Overview
The presidential election of 2000
Describing himself as a “compassionate conservative,” Bush—former governor of Texas and the son of former President George H.W. Bush—became President of the United States in 2001 in one of the closest US presidential elections ever. Al Gore, Bush’s Democratic rival, won the popular vote by a narrow margin, but Bush won the electoral college.
The outcome hinged on election results from the state of Florida, where voting irregularities created uncertainty about the results. The Florida Supreme Court authorized a vote recount, but the Bush campaign appealed the decision. The case of Bush v. Gore went to the Supreme Court, which stopped the recount and declared Bush the winner.
President Bush’s foreign policy
On September 11, 2001, terrorists affiliated with al-Qaeda hijacked and crashed jets into the World Trade Center in New York City and the Pentagon in Washington, D.C.
The Bush administration then declared a Global War on Terror. The first front in this war was Afghanistan.
In 2003, the United States also went to war with Iraq. Intelligence agencies in the United States and around the world had claimed that Iraq possessed weapons of mass destruction, but no such weapons were found during the war.
President Bush’s domestic policy agenda
George W. Bush came into office with an ambitious domestic policy agenda that included reforms in the areas of education, Social Security, and immigration.
Bush actively supported the No Child Left Behind Act, a bipartisan effort to raise school standards in low-income areas. He successfully supported a new federal program that subsidized the cost of prescription drugs for the elderly.
The Bush administration increased funding for many federal programs, while implementing some of the largest tax cuts in history. This enlarged the federal budget deficit. During Bush’s presidency the national debt doubled to $10 trillion.
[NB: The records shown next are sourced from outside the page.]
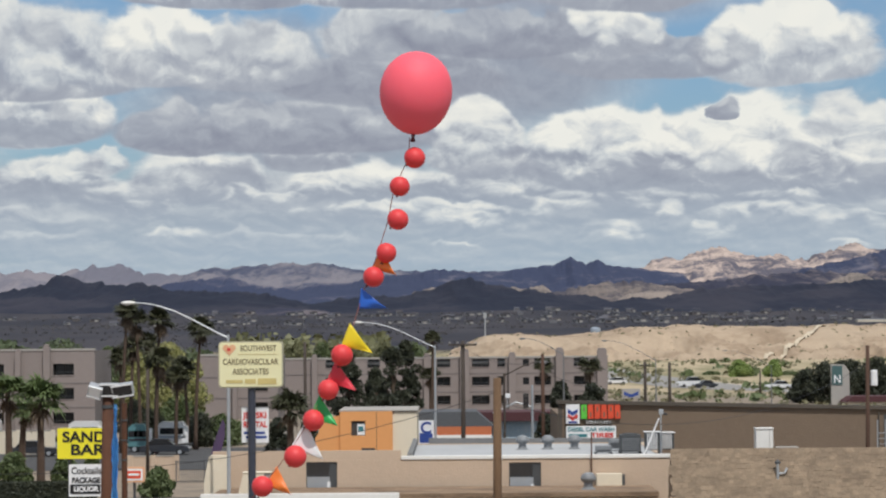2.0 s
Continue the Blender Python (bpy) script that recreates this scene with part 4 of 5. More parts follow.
# far brush is toned to the cloud-shade colour of the plain
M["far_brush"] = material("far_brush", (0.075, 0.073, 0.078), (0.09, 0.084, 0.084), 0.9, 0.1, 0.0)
patchy = lambda x, y: step(0.5 + 1.6 * fractal(x * 0.02, y * 0.006, 4.0))
scatter("desert_scrub", "dry olive desert scrub over sandy flats", "shrubs", "scrub", 520, (500, 745, 0.03, 0.22), 0.55, 1, 7, patchy)
scatter("green_scrub", "greener shrubs along the wash", "shrubs", "leaf_mid", 45, (540, 720, 0.05, 0.22), 0.9, 2, 9, patchy)
scatter("bluff_scrub", "sparse dark scrub on the bluff", "shrubs", "scrub", 420, (735, 900, -0.01, 0.22), 0.38, 3, 6)
scatter("river_trees", "belt of green trees along the river", "trees", "leaf_town", 140, (640, 1000, -0.27, -0.15), 2.2, 4, 60, None, 1.6, 0.4)
scatter("olive_trees", "belt of olive trees behind the apartments", "trees", "olive_dull", 75, (440, 520, -0.09, -0.032), 2.3, 5, 120, None, 3.3, 0.33)
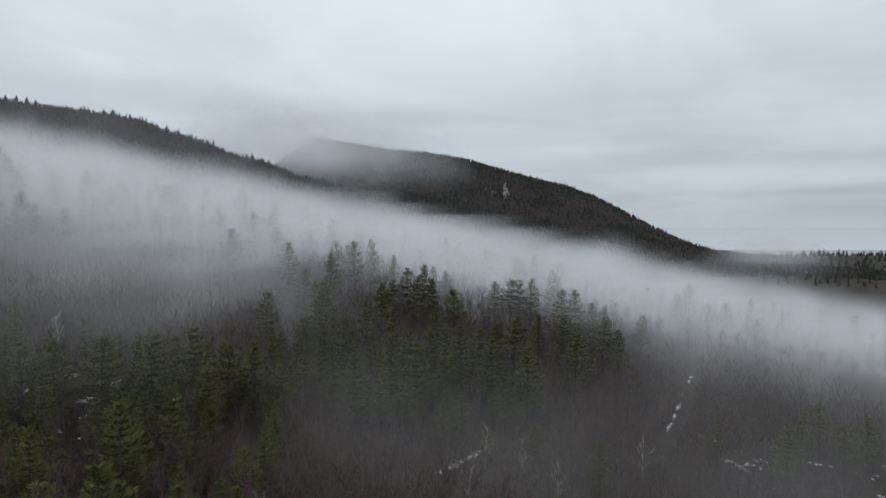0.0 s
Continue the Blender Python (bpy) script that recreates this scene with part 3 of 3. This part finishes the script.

In 2007 the United States tumbled into a sharp economic recession when a multi-trillion dollar housing price collapse led the Federal Reserve and US Treasury Department to direct economic intervention in the private sector to bail out failing financial institutions.
A combination of tax cuts, increased federal spending, economic recession, and vast expenditures on two wars in the Middle East led to the “Great Recession,” the worst economic crisis the country had faced since the Great Depression.